-- START --

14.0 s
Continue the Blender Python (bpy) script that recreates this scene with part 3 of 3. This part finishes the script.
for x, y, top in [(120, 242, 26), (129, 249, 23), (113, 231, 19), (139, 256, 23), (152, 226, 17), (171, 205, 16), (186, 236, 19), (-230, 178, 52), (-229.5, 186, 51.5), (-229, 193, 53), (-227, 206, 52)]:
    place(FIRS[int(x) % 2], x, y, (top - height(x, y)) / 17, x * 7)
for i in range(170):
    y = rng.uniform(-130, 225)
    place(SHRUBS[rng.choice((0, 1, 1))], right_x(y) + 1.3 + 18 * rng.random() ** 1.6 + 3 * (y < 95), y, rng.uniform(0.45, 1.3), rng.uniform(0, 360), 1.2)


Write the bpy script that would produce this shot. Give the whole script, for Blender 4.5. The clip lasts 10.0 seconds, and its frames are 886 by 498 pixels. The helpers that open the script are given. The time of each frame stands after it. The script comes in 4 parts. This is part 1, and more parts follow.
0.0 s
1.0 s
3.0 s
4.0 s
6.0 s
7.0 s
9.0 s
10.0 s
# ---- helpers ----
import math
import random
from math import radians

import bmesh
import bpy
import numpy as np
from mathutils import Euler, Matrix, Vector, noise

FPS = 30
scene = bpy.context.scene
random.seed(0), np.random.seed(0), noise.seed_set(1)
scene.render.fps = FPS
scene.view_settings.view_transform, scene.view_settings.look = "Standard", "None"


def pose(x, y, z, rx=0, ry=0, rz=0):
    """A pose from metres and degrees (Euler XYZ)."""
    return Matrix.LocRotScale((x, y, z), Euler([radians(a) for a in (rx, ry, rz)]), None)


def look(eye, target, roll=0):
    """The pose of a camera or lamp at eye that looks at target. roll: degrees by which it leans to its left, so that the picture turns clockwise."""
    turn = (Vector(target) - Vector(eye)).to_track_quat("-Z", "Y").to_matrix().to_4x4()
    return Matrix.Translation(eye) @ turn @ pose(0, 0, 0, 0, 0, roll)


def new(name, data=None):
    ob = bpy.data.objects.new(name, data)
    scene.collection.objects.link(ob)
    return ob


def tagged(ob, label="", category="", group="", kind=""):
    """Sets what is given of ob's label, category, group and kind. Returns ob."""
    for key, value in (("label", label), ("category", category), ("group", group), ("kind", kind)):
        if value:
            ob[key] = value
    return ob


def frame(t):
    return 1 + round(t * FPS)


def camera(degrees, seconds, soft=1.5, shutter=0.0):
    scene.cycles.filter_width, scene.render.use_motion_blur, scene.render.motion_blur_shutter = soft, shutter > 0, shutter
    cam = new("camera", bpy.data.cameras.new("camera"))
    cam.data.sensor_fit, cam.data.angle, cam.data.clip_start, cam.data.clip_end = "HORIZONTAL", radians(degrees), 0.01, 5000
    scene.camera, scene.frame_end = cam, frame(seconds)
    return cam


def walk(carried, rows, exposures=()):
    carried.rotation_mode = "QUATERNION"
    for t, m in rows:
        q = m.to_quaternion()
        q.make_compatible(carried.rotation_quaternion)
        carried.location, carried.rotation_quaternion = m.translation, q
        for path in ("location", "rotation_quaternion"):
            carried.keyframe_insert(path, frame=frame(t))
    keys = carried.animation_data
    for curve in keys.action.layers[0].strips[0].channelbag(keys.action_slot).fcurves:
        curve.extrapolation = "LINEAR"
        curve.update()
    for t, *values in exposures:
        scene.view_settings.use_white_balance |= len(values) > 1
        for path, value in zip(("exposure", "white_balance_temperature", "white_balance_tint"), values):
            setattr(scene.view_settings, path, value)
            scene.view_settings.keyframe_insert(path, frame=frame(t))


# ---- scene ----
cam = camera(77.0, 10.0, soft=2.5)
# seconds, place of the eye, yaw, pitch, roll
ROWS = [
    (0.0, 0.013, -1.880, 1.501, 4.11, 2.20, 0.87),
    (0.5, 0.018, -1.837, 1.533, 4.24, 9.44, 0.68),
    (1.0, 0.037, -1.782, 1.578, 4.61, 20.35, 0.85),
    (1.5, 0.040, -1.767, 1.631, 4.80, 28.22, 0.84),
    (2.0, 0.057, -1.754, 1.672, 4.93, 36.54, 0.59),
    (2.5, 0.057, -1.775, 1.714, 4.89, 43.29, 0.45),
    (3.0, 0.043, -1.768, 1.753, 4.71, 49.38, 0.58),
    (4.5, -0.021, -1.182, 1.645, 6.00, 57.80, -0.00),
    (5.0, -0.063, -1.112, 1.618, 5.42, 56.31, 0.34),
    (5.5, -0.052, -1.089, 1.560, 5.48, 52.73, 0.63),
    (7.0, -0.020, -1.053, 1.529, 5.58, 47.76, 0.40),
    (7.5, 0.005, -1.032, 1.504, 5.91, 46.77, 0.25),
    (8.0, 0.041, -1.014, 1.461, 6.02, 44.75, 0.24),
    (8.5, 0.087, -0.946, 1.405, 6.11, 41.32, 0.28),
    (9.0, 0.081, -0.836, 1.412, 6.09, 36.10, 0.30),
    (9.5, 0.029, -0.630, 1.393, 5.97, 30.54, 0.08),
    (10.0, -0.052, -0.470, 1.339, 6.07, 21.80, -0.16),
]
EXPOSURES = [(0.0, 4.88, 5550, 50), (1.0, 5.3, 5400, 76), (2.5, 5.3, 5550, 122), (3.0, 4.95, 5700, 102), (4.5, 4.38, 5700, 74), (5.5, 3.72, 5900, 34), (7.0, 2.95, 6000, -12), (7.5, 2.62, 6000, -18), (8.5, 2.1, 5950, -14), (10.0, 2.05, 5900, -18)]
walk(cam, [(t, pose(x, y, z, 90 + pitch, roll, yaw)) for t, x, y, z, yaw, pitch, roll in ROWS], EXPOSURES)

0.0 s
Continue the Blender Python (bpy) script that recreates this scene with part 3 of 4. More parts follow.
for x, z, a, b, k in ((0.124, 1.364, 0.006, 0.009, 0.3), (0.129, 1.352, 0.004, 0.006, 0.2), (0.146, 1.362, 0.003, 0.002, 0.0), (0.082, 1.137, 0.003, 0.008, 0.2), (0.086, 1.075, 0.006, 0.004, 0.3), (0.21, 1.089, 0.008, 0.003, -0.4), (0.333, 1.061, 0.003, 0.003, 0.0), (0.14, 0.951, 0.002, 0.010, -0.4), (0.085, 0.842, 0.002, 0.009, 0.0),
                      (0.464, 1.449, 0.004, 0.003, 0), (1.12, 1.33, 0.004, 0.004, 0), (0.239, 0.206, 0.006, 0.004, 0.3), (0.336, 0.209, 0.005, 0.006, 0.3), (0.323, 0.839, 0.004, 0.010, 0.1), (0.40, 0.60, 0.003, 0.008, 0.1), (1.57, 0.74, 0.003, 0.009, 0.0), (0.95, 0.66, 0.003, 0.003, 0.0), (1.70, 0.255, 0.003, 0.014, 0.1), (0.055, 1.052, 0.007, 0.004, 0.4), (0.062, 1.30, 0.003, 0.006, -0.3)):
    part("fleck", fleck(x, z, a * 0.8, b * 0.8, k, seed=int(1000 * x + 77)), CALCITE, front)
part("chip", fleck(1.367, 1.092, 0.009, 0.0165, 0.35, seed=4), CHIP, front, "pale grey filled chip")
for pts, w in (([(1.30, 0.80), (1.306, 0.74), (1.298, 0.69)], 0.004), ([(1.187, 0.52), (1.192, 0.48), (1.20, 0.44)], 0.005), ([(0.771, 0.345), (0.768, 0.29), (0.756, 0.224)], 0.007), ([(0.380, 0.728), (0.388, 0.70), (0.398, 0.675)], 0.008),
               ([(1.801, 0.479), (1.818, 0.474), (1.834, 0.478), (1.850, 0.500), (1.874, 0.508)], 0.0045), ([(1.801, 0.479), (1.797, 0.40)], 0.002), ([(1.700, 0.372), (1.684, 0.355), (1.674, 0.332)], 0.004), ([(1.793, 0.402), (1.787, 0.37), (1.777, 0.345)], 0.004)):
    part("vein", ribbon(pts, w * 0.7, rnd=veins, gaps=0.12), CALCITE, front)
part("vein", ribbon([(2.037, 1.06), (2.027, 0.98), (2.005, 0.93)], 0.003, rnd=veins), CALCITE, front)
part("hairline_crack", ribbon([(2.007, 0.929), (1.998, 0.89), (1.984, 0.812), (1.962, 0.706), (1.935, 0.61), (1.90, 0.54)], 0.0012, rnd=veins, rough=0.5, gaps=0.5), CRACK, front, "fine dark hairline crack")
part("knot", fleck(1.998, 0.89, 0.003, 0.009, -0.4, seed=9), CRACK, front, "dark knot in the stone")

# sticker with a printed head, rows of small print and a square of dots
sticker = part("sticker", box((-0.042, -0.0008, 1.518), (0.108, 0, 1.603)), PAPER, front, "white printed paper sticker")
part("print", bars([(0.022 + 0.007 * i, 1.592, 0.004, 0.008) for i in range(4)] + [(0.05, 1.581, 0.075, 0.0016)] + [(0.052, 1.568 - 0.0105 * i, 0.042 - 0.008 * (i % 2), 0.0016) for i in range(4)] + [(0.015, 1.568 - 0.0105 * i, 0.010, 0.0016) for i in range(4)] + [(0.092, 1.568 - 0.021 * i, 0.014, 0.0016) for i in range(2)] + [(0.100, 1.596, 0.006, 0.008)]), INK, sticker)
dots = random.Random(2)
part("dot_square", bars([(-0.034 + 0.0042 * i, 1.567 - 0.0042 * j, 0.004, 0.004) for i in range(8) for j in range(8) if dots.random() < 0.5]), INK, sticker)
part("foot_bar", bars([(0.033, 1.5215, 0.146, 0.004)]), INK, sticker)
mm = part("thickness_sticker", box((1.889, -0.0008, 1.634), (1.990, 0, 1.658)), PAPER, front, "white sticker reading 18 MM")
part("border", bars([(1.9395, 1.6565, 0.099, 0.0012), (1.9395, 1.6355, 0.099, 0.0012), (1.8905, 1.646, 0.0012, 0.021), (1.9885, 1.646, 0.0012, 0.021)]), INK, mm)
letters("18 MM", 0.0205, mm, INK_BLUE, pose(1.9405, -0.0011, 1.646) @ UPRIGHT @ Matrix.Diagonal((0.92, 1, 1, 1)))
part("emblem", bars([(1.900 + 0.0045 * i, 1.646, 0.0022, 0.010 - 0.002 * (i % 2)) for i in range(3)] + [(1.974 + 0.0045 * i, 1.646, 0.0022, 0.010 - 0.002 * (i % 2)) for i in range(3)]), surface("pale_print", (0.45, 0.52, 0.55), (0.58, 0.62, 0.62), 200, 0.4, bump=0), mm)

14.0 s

-- END --

▶ **REQUIREMENT**
Write down again the exact lines running from the beginning of the data to the line containing "turn = (Vector(target)", with both ends included.

▶ **EXERCISE SOLUTION**
14.0 s
Continue the Blender Python (bpy) script that recreates this scene with part 3 of 3. This part finishes the script.
for x, y, top in [(120, 242, 26), (129, 249, 23), (113, 231, 19), (139, 256, 23), (152, 226, 17), (171, 205, 16), (186, 236, 19), (-230, 178, 52), (-229.5, 186, 51.5), (-229, 193, 53), (-227, 206, 52)]:
    place(FIRS[int(x) % 2], x, y, (top - height(x, y)) / 17, x * 7)
for i in range(170):
    y = rng.uniform(-130, 225)
    place(SHRUBS[rng.choice((0, 1, 1))], right_x(y) + 1.3 + 18 * rng.random() ** 1.6 + 3 * (y < 95), y, rng.uniform(0.45, 1.3), rng.uniform(0, 360), 1.2)


Write the bpy script that would produce this shot. Give the whole script, for Blender 4.5. The clip lasts 10.0 seconds, and its frames are 886 by 498 pixels. The helpers that open the script are given. The time of each frame stands after it. The script comes in 4 parts. This is part 1, and more parts follow.
0.0 s
1.0 s
3.0 s
4.0 s
6.0 s
7.0 s
9.0 s
10.0 s
# ---- helpers ----
import math
import random
from math import radians

import bmesh
import bpy
import numpy as np
from mathutils import Euler, Matrix, Vector, noise

FPS = 30
scene = bpy.context.scene
random.seed(0), np.random.seed(0), noise.seed_set(1)
scene.render.fps = FPS
scene.view_settings.view_transform, scene.view_settings.look = "Standard", "None"


def pose(x, y, z, rx=0, ry=0, rz=0):
    """A pose from metres and degrees (Euler XYZ)."""
    return Matrix.LocRotScale((x, y, z), Euler([radians(a) for a in (rx, ry, rz)]), None)


def look(eye, target, roll=0):
    """The pose of a camera or lamp at eye that looks at target. roll: degrees by which it leans to its left, so that the picture turns clockwise."""
    turn = (Vector(target) - Vector(eye)).to_track_quat("-Z", "Y").to_matrix().to_4x4()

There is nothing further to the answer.